**WHAT YOU SHOULD DO**. Look through the data below and output, unchanged, every line from the one holding "Write the Blender" through the one holding "turn = (Vector(target)", inclusive. Skip the pictures.
====== SUPPLIED MATERIAL
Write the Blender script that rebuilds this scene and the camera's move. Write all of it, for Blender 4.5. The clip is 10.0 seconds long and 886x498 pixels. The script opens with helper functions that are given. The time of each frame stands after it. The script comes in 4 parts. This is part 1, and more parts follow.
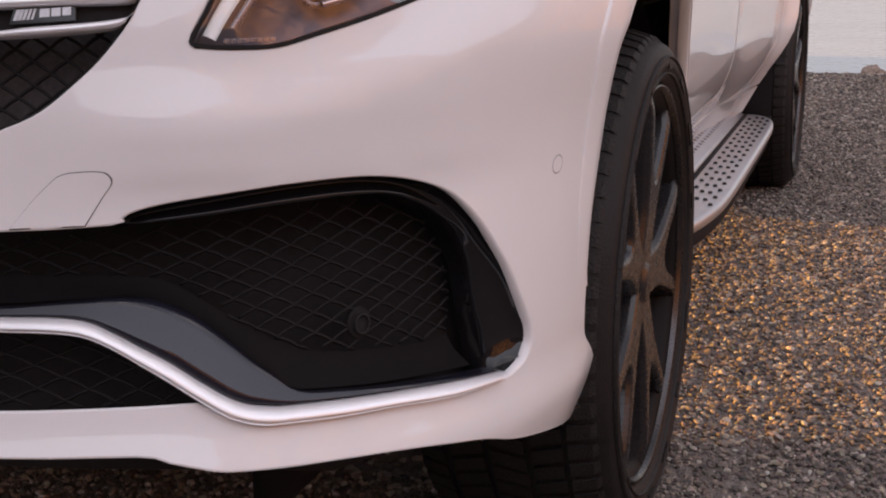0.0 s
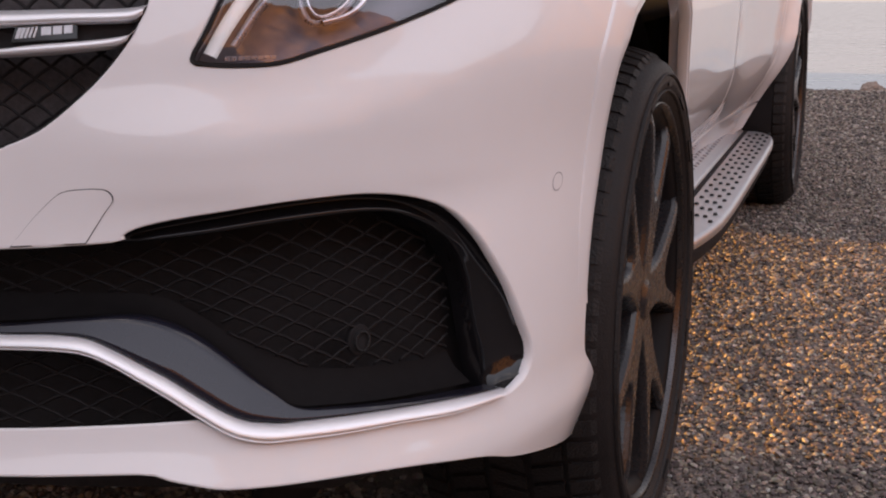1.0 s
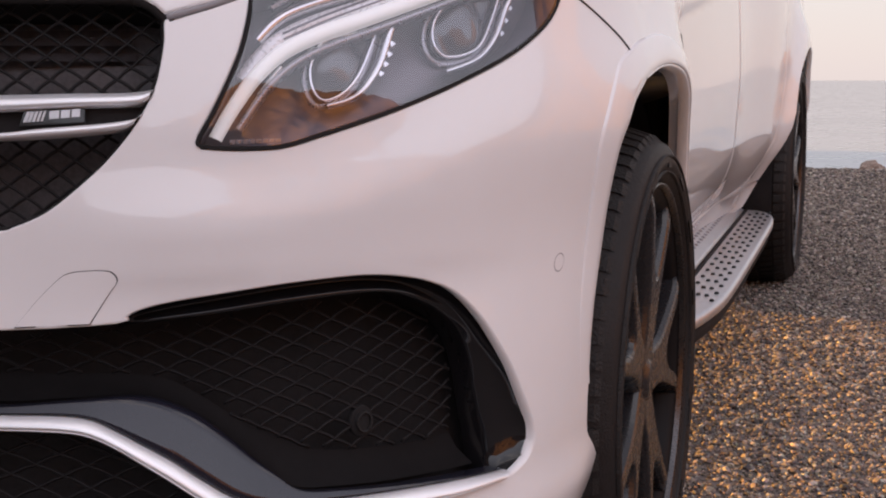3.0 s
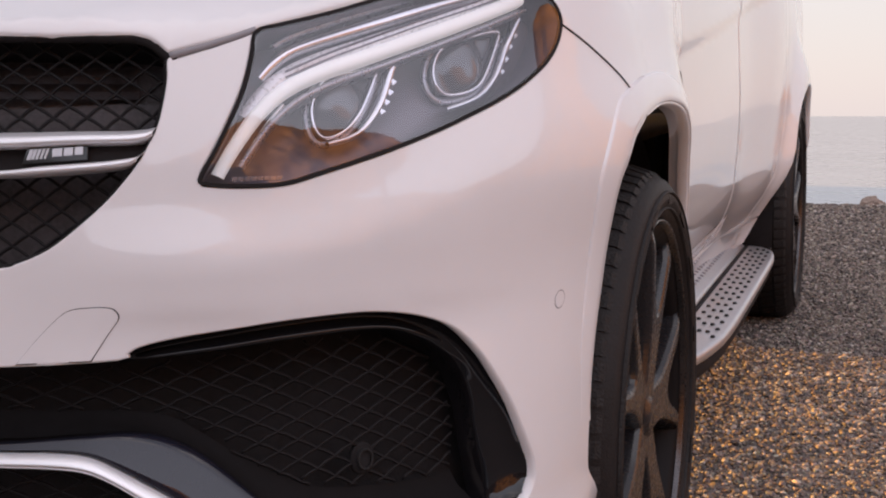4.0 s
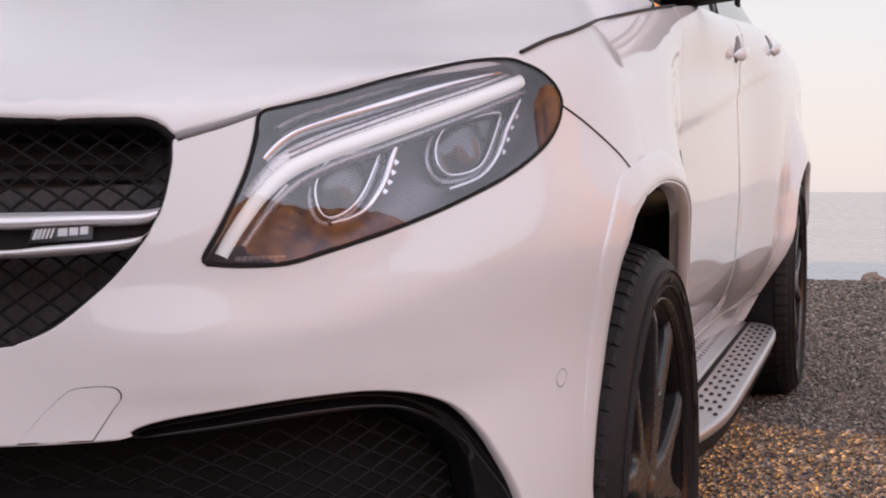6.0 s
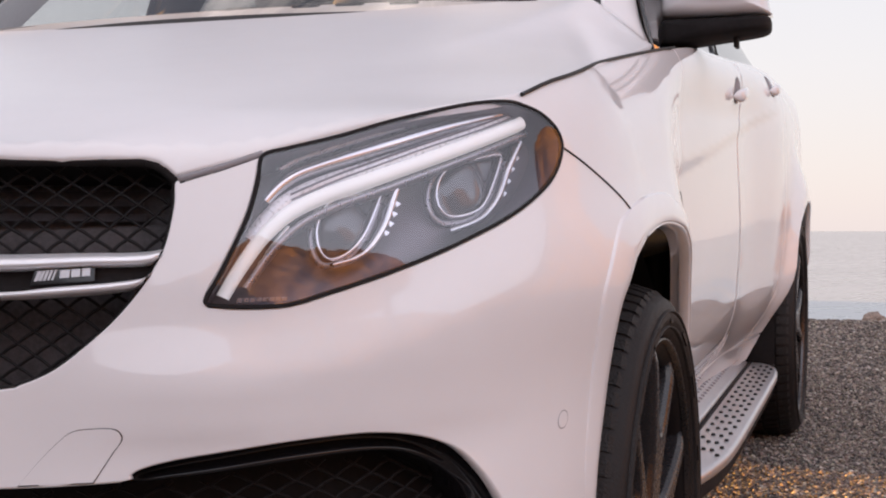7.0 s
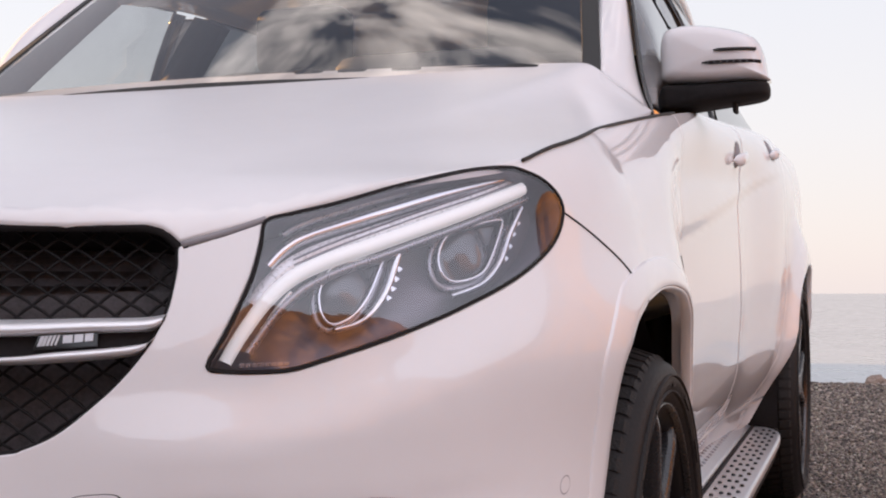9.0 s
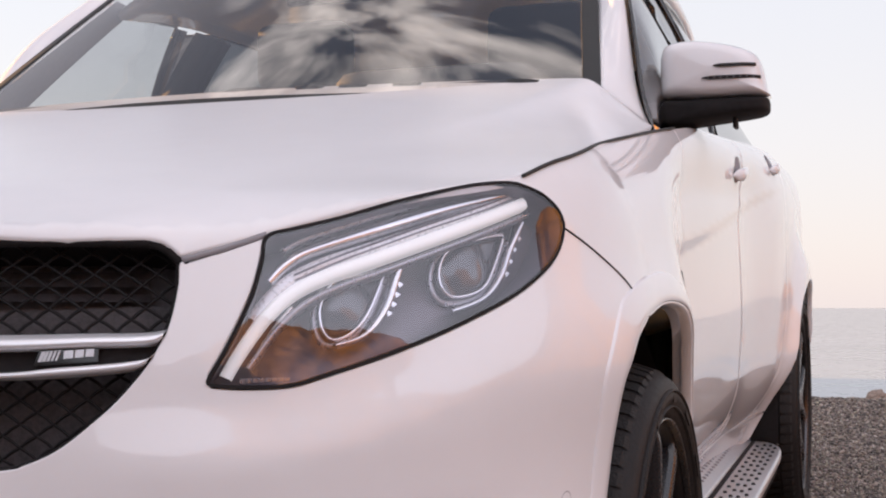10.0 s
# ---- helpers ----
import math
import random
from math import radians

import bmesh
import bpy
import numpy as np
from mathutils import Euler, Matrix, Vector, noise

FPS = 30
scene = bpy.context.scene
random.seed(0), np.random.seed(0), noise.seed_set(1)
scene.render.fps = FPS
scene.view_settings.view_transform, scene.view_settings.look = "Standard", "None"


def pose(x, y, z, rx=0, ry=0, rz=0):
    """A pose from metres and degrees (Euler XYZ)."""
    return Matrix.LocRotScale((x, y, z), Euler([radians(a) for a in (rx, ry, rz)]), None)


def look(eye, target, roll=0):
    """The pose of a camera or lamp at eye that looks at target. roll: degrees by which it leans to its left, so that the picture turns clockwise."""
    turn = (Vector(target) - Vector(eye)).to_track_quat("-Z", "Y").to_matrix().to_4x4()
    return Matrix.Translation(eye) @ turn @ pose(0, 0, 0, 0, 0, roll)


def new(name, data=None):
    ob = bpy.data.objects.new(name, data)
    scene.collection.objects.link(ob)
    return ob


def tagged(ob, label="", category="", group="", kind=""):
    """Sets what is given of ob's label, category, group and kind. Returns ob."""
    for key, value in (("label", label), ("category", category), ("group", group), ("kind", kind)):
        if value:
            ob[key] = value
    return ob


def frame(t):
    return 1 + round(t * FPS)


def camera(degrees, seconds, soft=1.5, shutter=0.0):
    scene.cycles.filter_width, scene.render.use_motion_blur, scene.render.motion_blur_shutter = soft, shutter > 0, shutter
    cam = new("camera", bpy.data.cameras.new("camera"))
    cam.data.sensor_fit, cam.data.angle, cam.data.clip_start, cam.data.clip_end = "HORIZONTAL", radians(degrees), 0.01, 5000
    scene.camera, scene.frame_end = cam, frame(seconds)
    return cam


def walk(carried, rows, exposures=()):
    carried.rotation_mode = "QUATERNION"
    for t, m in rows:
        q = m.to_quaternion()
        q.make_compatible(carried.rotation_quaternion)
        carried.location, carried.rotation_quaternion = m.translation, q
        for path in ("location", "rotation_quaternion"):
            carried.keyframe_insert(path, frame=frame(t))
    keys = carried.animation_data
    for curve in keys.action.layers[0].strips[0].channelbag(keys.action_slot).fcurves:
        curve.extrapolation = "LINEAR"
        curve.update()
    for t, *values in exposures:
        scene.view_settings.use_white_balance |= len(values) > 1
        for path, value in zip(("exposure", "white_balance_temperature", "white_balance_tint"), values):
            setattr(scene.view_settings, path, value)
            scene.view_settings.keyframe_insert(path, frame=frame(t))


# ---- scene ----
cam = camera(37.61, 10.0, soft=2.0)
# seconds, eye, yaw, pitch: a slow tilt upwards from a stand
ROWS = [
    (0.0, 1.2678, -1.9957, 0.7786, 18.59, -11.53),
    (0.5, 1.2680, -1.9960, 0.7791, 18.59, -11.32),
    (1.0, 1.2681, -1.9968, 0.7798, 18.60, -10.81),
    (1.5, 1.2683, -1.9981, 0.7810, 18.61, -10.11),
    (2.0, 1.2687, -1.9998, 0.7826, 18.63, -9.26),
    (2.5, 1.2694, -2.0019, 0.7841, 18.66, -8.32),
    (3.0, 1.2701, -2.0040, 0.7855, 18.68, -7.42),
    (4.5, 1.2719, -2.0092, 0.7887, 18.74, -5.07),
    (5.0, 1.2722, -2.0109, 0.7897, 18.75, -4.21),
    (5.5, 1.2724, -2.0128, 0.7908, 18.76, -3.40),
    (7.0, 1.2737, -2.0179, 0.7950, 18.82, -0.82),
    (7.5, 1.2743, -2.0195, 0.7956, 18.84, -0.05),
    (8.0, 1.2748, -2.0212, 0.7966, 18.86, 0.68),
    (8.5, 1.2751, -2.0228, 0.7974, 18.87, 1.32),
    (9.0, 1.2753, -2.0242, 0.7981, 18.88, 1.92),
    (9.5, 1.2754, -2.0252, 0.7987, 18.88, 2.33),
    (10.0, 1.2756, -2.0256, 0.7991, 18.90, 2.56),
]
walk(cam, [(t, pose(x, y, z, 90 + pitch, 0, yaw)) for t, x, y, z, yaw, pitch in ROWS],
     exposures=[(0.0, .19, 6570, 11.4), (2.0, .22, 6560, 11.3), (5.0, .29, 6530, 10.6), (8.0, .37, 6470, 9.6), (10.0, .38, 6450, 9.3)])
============
====== SUPPLIED MATERIAL
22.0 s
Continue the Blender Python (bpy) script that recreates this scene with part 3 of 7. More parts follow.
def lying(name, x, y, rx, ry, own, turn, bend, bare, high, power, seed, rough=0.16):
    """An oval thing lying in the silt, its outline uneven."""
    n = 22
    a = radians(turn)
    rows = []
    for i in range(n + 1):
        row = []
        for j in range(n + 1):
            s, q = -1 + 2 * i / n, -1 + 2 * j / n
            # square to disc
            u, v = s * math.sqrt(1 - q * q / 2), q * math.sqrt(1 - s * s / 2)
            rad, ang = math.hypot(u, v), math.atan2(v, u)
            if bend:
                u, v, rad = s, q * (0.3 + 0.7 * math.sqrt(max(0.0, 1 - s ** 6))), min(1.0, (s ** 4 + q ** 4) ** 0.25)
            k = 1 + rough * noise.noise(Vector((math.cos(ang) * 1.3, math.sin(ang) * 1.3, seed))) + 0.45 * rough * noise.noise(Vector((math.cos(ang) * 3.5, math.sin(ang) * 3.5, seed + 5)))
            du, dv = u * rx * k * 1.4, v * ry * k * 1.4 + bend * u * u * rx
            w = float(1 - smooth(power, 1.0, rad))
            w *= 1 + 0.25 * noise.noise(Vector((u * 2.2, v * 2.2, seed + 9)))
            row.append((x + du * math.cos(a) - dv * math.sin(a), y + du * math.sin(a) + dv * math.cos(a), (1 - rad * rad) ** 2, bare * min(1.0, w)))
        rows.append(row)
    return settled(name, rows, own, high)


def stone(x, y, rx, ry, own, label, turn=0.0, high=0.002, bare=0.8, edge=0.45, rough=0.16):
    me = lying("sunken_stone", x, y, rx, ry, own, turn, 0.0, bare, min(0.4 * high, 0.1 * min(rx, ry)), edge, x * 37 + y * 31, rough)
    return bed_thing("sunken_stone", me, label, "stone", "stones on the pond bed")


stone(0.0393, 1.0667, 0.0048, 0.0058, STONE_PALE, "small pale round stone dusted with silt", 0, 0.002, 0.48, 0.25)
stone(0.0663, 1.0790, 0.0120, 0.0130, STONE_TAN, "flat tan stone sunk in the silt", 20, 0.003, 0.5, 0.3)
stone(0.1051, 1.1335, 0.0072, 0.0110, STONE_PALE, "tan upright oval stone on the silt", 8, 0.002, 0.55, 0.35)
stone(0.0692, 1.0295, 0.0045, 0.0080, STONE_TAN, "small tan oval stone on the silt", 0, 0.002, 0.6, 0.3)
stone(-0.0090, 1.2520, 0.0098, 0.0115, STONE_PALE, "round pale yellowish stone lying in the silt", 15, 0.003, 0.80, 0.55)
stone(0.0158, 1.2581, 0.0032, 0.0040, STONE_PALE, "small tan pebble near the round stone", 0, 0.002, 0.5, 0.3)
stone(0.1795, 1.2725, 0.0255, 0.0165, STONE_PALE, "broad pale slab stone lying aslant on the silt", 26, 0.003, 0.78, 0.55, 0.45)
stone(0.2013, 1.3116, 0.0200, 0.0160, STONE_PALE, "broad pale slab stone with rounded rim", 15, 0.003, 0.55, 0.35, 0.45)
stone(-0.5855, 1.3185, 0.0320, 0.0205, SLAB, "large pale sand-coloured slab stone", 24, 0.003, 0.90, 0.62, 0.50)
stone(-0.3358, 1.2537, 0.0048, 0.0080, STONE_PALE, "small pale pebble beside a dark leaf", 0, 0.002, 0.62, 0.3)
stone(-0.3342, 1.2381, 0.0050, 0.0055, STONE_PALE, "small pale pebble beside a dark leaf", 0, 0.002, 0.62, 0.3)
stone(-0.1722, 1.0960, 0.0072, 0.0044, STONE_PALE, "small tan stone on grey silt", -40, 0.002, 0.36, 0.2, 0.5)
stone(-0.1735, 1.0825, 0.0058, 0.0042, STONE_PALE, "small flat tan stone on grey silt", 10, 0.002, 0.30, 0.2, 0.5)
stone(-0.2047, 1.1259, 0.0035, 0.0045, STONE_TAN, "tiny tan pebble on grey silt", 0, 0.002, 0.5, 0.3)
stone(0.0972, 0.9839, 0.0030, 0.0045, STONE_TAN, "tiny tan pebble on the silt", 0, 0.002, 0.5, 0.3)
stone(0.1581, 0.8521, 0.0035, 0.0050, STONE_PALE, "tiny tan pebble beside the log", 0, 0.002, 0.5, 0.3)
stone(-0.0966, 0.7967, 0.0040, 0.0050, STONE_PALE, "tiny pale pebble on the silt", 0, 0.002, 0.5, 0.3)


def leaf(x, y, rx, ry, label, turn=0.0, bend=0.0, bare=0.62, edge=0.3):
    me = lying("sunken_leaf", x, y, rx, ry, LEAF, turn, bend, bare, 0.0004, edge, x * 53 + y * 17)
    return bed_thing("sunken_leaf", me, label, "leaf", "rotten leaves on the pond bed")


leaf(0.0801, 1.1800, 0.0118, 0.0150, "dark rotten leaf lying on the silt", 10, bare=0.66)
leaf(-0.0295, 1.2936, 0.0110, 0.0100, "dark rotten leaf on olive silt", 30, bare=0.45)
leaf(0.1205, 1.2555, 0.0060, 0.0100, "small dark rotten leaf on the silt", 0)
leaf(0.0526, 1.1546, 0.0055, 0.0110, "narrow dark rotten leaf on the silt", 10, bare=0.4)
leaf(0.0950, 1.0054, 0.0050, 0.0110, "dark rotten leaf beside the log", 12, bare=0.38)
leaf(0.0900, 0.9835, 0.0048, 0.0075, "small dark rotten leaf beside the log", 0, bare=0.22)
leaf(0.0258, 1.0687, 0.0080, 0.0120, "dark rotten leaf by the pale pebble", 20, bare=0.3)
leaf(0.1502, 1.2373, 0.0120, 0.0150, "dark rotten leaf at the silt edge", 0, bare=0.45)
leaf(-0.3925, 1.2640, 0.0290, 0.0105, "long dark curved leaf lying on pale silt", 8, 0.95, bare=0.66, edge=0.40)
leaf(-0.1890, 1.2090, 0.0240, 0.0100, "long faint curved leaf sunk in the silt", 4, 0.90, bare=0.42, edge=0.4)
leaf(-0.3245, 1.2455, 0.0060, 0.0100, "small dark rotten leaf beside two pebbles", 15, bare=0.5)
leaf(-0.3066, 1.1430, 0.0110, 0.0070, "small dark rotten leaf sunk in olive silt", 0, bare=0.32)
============
**WRITTEN ANSWER**.
Write the Blender script that rebuilds this scene and the camera's move. Write all of it, for Blender 4.5. The clip is 10.0 seconds long and 886x498 pixels. The script opens with helper functions that are given. The time of each frame stands after it. The script comes in 4 parts. This is part 1, and more parts follow.
0.0 s
1.0 s
3.0 s
4.0 s
6.0 s
7.0 s
9.0 s
10.0 s
# ---- helpers ----
import math
import random
from math import radians

import bmesh
import bpy
import numpy as np
from mathutils import Euler, Matrix, Vector, noise

FPS = 30
scene = bpy.context.scene
random.seed(0), np.random.seed(0), noise.seed_set(1)
scene.render.fps = FPS
scene.view_settings.view_transform, scene.view_settings.look = "Standard", "None"


def pose(x, y, z, rx=0, ry=0, rz=0):
    """A pose from metres and degrees (Euler XYZ)."""
    return Matrix.LocRotScale((x, y, z), Euler([radians(a) for a in (rx, ry, rz)]), None)


def look(eye, target, roll=0):
    """The pose of a camera or lamp at eye that looks at target. roll: degrees by which it leans to its left, so that the picture turns clockwise."""
    turn = (Vector(target) - Vector(eye)).to_track_quat("-Z", "Y").to_matrix().to_4x4()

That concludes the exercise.